Remember that time when you were a child, when all you looked forward to in life was the next fairytale your grandmother had in store for you? Or maybe an old one, your favourite one, the one your grandma narrated the best? With her expressions, the change in the tones, her hand gestures, changing as seasons changed in her stories, you knew and liked the comfort those stories brought to you. You knew that before your mommy tucked you safely in your bed, the good will have conquered evil. And then you grew up and those stories opened so many new possibilities for you. But it seldom was about sex was it? From now on it is going to be. The innocence of those fairytales has now been destroyed for you and how. And who else could have done it if not Sigmund Freud?
Little Red Riding Hood
An “innocent” little girl swallowed by the big bad wolf, who also eats her grandmother, is the story of Little Red Riding Hood. There are of course many versions of the story. In one of them, when the little girl reaches her grandma’s house she is growling with hunger. And so the wolf, who is dressed as the grandmother, serves the girl meat and blood of… the grandmother. This story, where cannibal instincts of our innocent girl are at display, is thankfully not the most popular version of the story. The one that we all know, the Grimm Brothers version, allows the grandmother and the girl to be reincarnated and the wolf gets punished for his deeds dutifully.

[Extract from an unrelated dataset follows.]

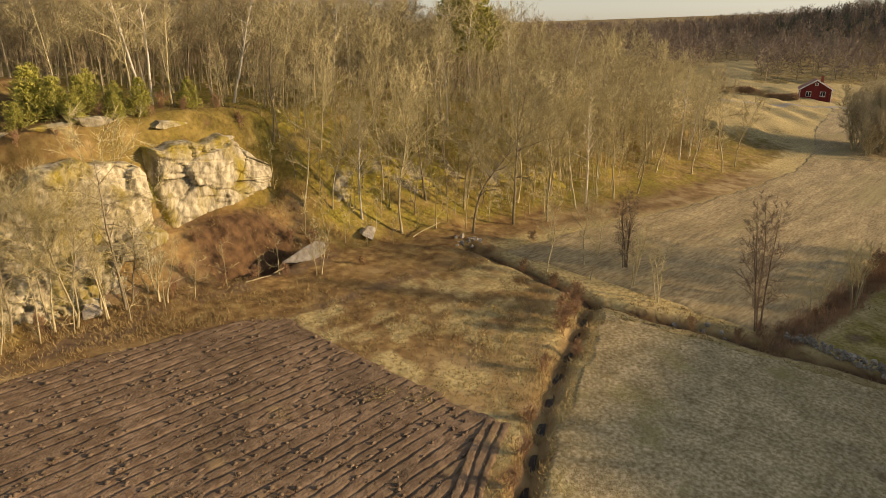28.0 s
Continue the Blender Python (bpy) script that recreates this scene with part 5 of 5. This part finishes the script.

However, if we are looking at the fairytales we must look at the original ones and not the sanitised ones we are used to reading. Because, where’s the fun in that? With Charles Perrault, a French author and member of the Académie française, begins the history of Little Red Riding Hood, which is the tale’s best known title till date. While Perrault’s story begins the same way as most renditions the change happens when the little girl reaches her grandmother’s place and the wolf is lying in grandma’s bed. He asks the girl to join him in the bed and the girl undresses and get inside the covers. Astonished to see her grandma’s naked body she exclaims: “Grandmother, what big arms you have!” to which the wolf answered: “To better embrace you!” Then Little Red Riding Hood said: “Grandmother, what big legs you have!” and received the reply: “To be better able to run.” According to child psychologist and writer Bruno Bettleheim, who does not hold Perault’s story in high regard, the charm and the innocence of a fairytale gets destroyed in this version.
He says that “when the girl undresses and joins the wolf in bed and the wolf tells her that his strong arms are for embracing her better, nothing is left to the imagination. Since in response to such direct and obvious seduction Little Red Riding Hood makes no move to escape or fight back, either she is stupid or she wants to be seduced. In neither case is she a suitable figure to identify with. With these details Little Red Riding Hood is changed from a naïve, attractive young girl, who is induced to neglect Mother’s warnings and enjoy herself in what she consciously believes to be innocent ways, into nothing but a fallen woman.”
Now the question is that what drives the little girl to the verge of seduction? Here’s where Sigmund Freud butts in. He brings in his theory of the oedipal complex and bam, childhoods are destroyed.” “Little Red Cap” takes up some crucial problems the school-age girl has to solve if oedipal attachments linger on in the unconscious,” says Bettleheim, “which may drive her to expose herself dangerously to the possibility of seduction.”
The female figures in the story are done away with minimal significance. It is the men who matter, be it the bad wolf who is the seducer or the hunter who becomes the saviour, father figure. “It is as if Little Red Cap is trying to understand the contradictory nature of the male by experiencing all aspects of his personality: the selfish, asocial, violent, potentially destructive tendencies of the id (the wolf); the unselfish, social, thoughtful, and protective propensities of the ego (the hunter),” says Bettleheim. When distracted by the wolf who asks her to give up her school going child-like virtues like “walking singlemindedly” we see Little Red Riding Hood reverting to the pleasure-seeking oedipal child. Why otherwise does she give the address of her grandmother in such precise detail to the wolf? Doesn’t it sound odd? It is almost as if she wanted the wolf to devour her grandmother.
The wolf, if taken metaphorically, is also a symbol of something strong, asocial and selfish, a representative perhaps of the inner animal instincts? So maybe then one could say that the wolf did not immediately want to devour the girl? “He wants to get her into bed with him first: a sexual meeting of the two has to precede her being “eaten up,”” Bettleheim suggests. According to Djuna Barnes, “Children know something they can’t tell; they like Red Riding Hood and the wolf in bed!” Perhaps this is why the children find the story of Little Red Riding Hood attractive? Their unexplained sexual desires find agency in the narrative and as for adults, Bettleheim tells us that they are “vaguely reminded by it of their own childish fascination with sex.”
Now tell me if you do not want to kill Freud and his psychoanalysis theories. Now tell me you can look at the story of Little Red Riding Hood without the graphic sexual images clogging your mind. Now tell me you don’t want to kill Sigmund Freud and blast his sex obsessed genius brains.